Paul Girdler

Personal information
- Born: 17 March 1964 (age 62) Edinburgh, New Zealand
- Height: 187 cm (6 ft 2 in)

Medal record
Representing New Zealand
World Outdoor Championships
| Bronze medal – third place | 2000 Johannesburg | pairs |
| Bronze medal – third place | 2000 Johannesburg | fours |
| Bronze medal – third place | 2000 Johannesburg | team |
| Silver medal – second place | 2004 Ayr | team |
Asia Pacific Bowls Championships
| Gold medal – first place | 2001 Melbourne | pairs |
| Bronze medal – third place | 2001 Melbourne | fours |
| Silver medal – second place | 2003 Brisbane | fours |
| Gold medal – first place | 2015 Christchurch | triples |
| Gold medal – first place | 2015 Christchurch | fours |

= Paul Girdler =

New Zealand international lawn bowler

Paul Girdler (born 1964 in Edinburgh) is a New Zealand international lawn bowler.

==Bowls career==
In 2000 he won a pairs bronze medal with Russell Meyer at the 2000 World Outdoor Bowls Championship in Johannesburg.
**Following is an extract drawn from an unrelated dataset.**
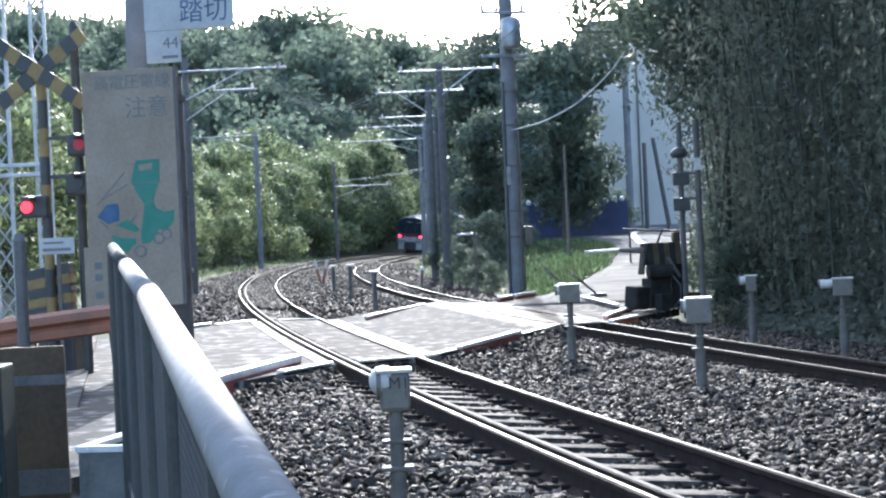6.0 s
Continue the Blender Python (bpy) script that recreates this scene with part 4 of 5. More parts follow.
def make_barrier_left():
    t = thing("crossing_gate", "crossing gate machine with striped counterweight", "barrier", (-4.13, 17.8, -0.28), -10)
    t.scale = (1.207, 1.207, 1.207)
    part("cabinet", bx(B(), (0.34, 0.32, 0.75), (0, 0.05, 0.40), bevel=0.02), M_BLACK, t)
    for i in range(5):
        part("weight_stripe", bx(B(), (0.40, 0.14, 0.10), (0, -0.14, 0.86 + i * 0.085), (0, -9, 0), bevel=0.004), M_YELLOW if i % 2 else M_BLACK, t)
    part("bracket", bx(B(), (0.12, 0.06, 0.75), (-0.28, -0.05, 0.6), bevel=0.01), M_YELLOW, t)
    pl = thing("notice_plate", "small white notice plate with unreadable print", "sign", (-3.61, 15.58, 1.435), -10)
    part("panel", bx(B(), (0.35, 0.012, 0.155), bevel=0.004), M_PLATE, pl)
    part("text_bar", bx(B(), (0.28, 0.006, 0.028), (0, -0.008, -0.035)), M_INK, pl)
    part("text_bar", bx(B(), (0.20, 0.006, 0.018), (-0.03, -0.008, 0.03)), M_INK, pl)
    part("stake", cy(B(), (0, 0.03, -1.5), (0, 0.03, 0.07), 0.02, seg=8), M_POST, pl)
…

He is also a two-time Asia Pacific Championship gold medallist.

He won five medals at the Asia Pacific Bowls Championships, of which three have been gold medals. In 2005, he won the Hong Kong International Bowls Classic singles title, in addition to winning the pairs title in 2002.

He was selected as part of the New Zealand team for the 2018 Commonwealth Games on the Gold Coast in Queensland.